MQTT Basics

Overview

MQTT is a publish/subscribe protocol. Unlike HTTPS, where the Device must poll the server, with MQTT the Device subscribes once and the broker pushes updates as they happen.

Once the connection is established (see Authenticating with MQTT), the Device subscribes to the topics it cares about.

Subscribing

The Device subscribes to one or more topics and processes messages as they arrive:

client.subscribe(`v1/device/${DEVICE_ID}/commands`)

client.on('message', function (topic, message) {
    console.log(topic, JSON.parse(message.toString()))
})

The HTTPS equivalent is to poll the server for pending Commands — which means deciding when to poll. The standard pattern is to call Send Telemetry periodically and check the command flag in the response:

fetch(`https://${SERVER_ENDPOINT}/v1/devices/${DEVICE_ID}/command`)

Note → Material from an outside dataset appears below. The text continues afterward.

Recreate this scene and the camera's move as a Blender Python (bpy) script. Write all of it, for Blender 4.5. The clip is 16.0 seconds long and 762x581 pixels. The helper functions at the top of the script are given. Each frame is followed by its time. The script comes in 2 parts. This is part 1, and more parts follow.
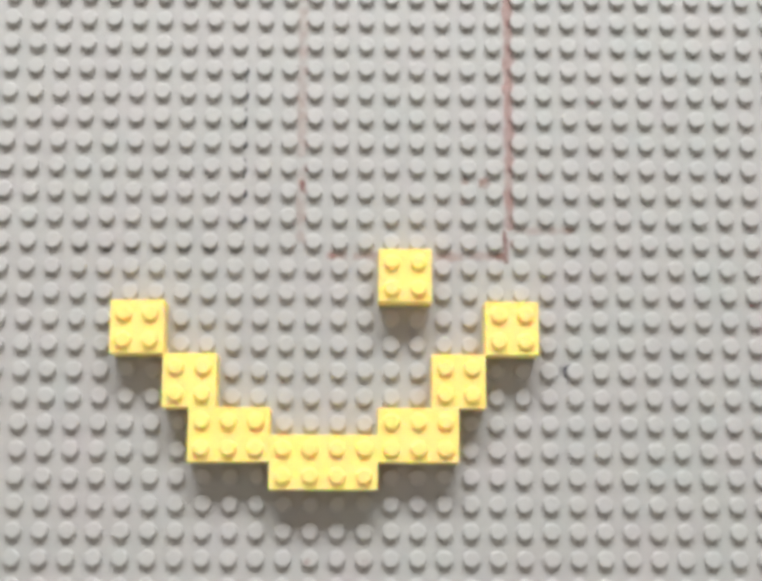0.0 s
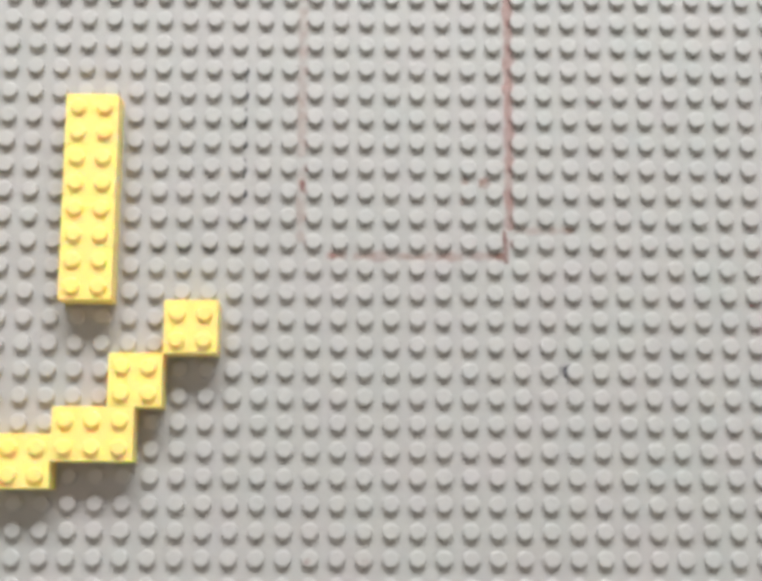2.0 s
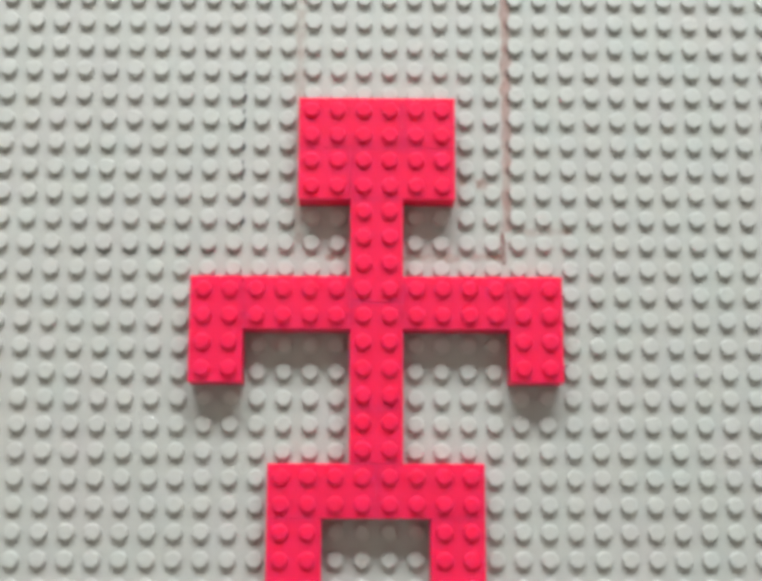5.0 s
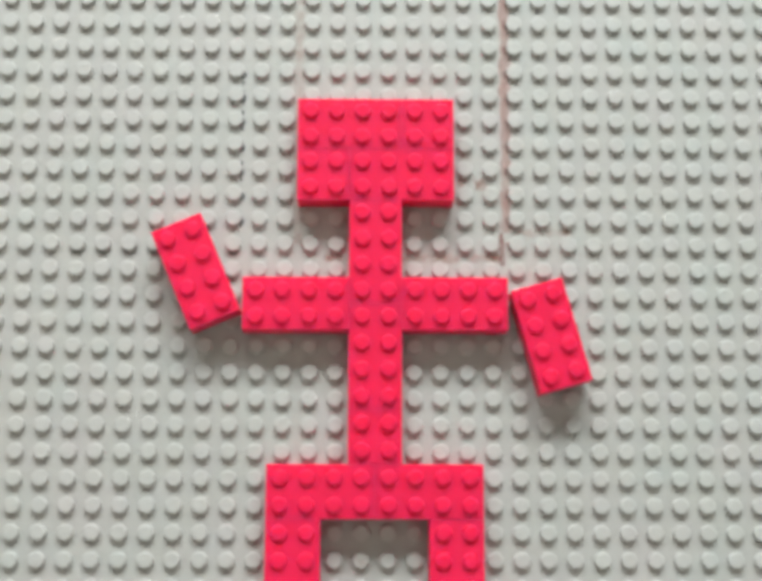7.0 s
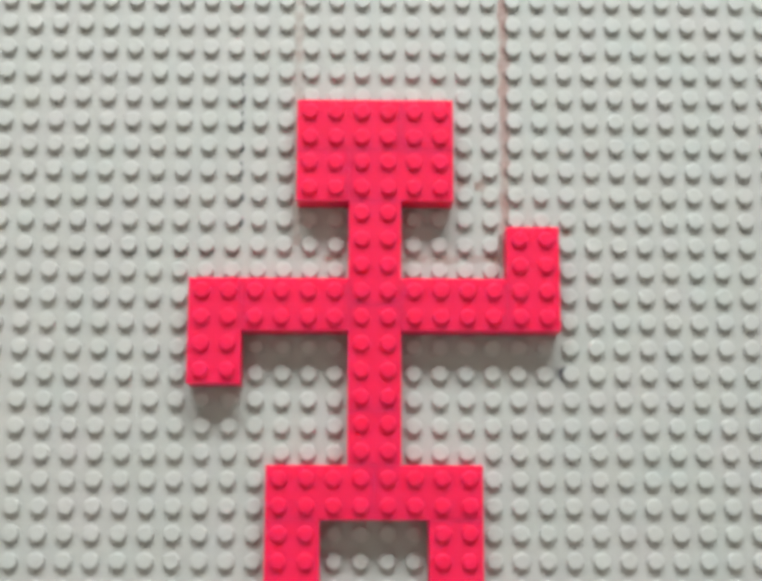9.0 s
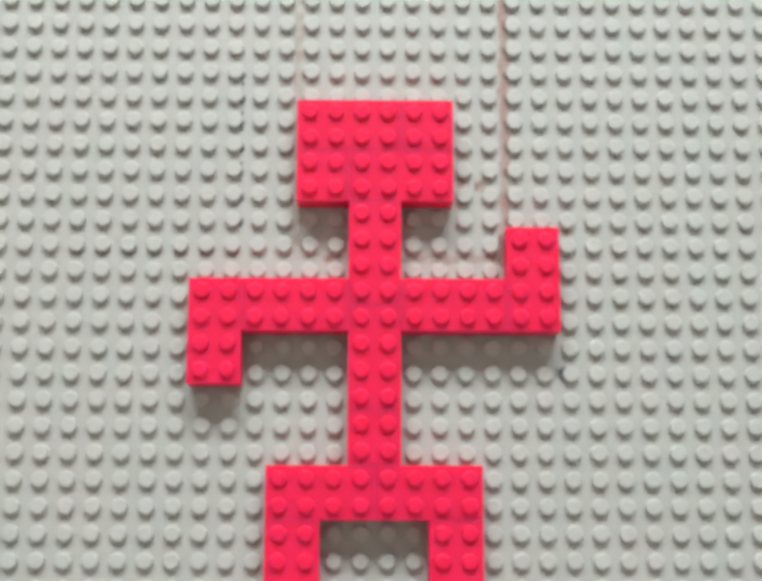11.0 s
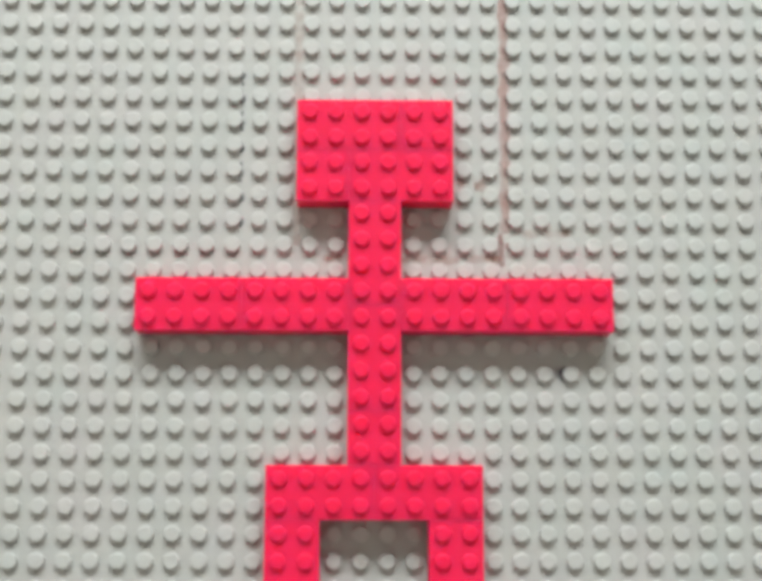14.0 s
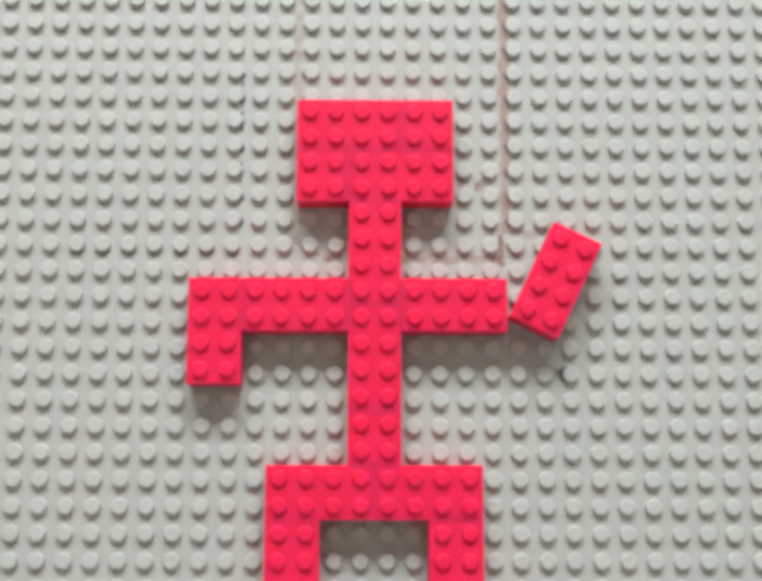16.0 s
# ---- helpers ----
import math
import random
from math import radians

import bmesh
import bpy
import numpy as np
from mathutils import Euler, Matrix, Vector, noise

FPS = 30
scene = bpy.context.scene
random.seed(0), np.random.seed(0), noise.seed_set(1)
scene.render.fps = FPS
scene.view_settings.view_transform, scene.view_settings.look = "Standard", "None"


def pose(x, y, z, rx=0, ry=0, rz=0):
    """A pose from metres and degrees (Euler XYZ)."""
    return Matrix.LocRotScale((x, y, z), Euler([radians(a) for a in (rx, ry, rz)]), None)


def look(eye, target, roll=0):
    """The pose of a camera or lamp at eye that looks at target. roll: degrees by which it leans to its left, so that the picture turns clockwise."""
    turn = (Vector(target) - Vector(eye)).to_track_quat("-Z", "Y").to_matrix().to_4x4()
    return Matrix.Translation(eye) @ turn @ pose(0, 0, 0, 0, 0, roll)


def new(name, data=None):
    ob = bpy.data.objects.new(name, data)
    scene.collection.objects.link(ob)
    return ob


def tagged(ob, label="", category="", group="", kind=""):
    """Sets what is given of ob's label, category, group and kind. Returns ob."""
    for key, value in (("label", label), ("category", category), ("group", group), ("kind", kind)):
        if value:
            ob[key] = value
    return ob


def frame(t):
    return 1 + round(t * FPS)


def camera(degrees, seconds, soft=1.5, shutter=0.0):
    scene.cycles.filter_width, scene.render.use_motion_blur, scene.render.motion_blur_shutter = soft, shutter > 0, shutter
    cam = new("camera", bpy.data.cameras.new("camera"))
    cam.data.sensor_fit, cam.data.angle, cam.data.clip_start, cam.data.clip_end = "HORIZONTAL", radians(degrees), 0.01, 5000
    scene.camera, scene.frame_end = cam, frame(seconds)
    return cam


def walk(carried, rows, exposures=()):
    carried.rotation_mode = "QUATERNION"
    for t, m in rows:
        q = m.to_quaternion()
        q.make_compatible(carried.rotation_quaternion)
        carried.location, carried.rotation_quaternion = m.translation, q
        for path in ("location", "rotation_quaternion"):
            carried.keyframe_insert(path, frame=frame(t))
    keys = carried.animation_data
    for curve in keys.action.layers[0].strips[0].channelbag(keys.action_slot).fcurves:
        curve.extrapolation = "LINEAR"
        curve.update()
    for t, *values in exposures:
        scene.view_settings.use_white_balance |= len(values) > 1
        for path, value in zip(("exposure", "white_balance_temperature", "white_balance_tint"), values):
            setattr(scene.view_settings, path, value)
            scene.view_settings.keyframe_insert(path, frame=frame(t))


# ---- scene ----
cam = camera(32.2, 16.0, soft=5.2)
TILT, LEAN = 10.077, -0.958
walk(cam, [
    (0.0, pose(0.01447, -0.08611, 0.39976, TILT, LEAN, 0.205)),
    (2.6, pose(0.01447, -0.08611, 0.39976, TILT, LEAN, 0.205)),
    (2.7, pose(0.01450, -0.08640, 0.39920, TILT, LEAN, 0.150)),
    (3.0, pose(0.01452, -0.08640, 0.39917, TILT, LEAN, 0.136)),
    (3.4, pose(0.01493, -0.08636, 0.39882, TILT, LEAN, 0.132)),
    (3.8, pose(0.01493, -0.08636, 0.39882, TILT, LEAN, 0.132)),
    (3.9, pose(0.01488, -0.08585, 0.40044, TILT, LEAN, 0.103)),
    (4.2, pose(0.01489, -0.08584, 0.40044, TILT, LEAN, 0.103)),
    (6.3, pose(0.01512, -0.08574, 0.40051, TILT, LEAN, 0.096)),
    (7.0, pose(0.01528, -0.08566, 0.40095, TILT, LEAN, 0.099)),
    (7.5, pose(0.01537, -0.08552, 0.40101, TILT, LEAN, 0.095)),
    (8.0, pose(0.01543, -0.08539, 0.40105, TILT, LEAN, 0.079)),
    (14.0, pose(0.01545, -0.08538, 0.40106, TILT, LEAN, 0.080)),
    (15.4, pose(0.01537, -0.08539, 0.40108, TILT, LEAN, 0.077)),
    (16.0, pose(0.01543, -0.08538, 0.40107, TILT, LEAN, 0.086)),
], exposures=[
    (0.0, 0.0, 6550, 13.5), (2.6, 0.0, 6550, 13.5), (4.0, 0.0, 6450, 5.5), (16.0, 0.0, 6450, 5.5),
])

# ---- light: daylight from one window, the rest is bounced by the room ----
world = bpy.data.worlds.new("world")
world.use_nodes = True
scene.world = world
sky = world.node_tree.nodes.new("ShaderNodeTexSky")
sky.sky_type, sky.sun_disc = "NISHITA", False
sky.sun_elevation, sky.sun_rotation = radians(50), radians(20)
world.node_tree.nodes["Background"].inputs["Strength"].default_value = 0.1
world.node_tree.links.new(sky.outputs["Color"], world.node_tree.nodes["Background"].inputs["Color"])

WIN = (-0.87, 0.93, 0.82, 1.47)  # x from, x to, z from, z to of the window's opening
ROOM = (-2.0, 2.0, -1.8, 1.6, -0.0016, 2.4)
lamp = bpy.data.lights.new("window_daylight", "AREA")
lamp.shape, lamp.size, lamp.size_y = "RECTANGLE", 1.70, 0.56
lamp.energy, lamp.color = 80.0, (0.93, 0.98, 1.0)
daylight = new("window_daylight", lamp)
daylight.matrix_basis = look((0.03, 1.58, 1.145), (0.0, 0.0, 0.45))


# ---- materials ----
def nodes_of(name):
    mat = bpy.data.materials.new(name)
    mat.use_nodes = True
    tree = mat.node_tree
    return mat, tree, tree.nodes["Principled BSDF"]


def noise_node(tree, scale, detail=3.0, coords="Object"):
    co = tree.nodes.new("ShaderNodeTexCoord")
    n = tree.nodes.new("ShaderNodeTexNoise")
    n.inputs["Scale"].default_value, n.inputs["Detail"].default_value = scale, detail
    tree.links.new(co.outputs[coords], n.inputs["Vector"])
    return n


def ramp(tree, source, low, high):
    r = tree.nodes.new("ShaderNodeMapRange")
    r.inputs["From Min"].default_value, r.inputs["From Max"].default_value = 0.3, 0.7
    r.inputs["To Min"].default_value, r.inputs["To Max"].default_value = low, high
    tree.links.new(source, r.inputs["Value"])
    return r.outputs["Result"]


def blend(tree, fac, a, b, mode="MIX"):
    m = tree.nodes.new("ShaderNodeMix")
    m.data_type, m.blend_type = "RGBA", mode
    if isinstance(fac, float):
        m.inputs["Factor"].default_value = fac
    else:
        tree.links.new(fac, m.inputs["Factor"])
    for socket, value in (("A", a), ("B", b)):
        slot = [s for s in m.inputs if s.name == socket and s.type == "RGBA"][0]
        if isinstance(value, tuple):
            slot.default_value = (*value, 1)
        else:
            tree.links.new(value, slot)
    return [s for s in m.outputs if s.type == "RGBA"][0]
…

Because Telemetry runs on an interval (5–100+ seconds), there can be a noticeable delay between a user issuing a Command and the Device picking it up. With MQTT, the broker pushes the Command almost immediately — same end-to-end behavior, dramatically better latency, no polling overhead.

Topics and payloads

Xyte's MQTT topics and payloads mirror the HTTPS APIs one-to-one. Refer to the API Endpoints section for the field-level schema of each topic.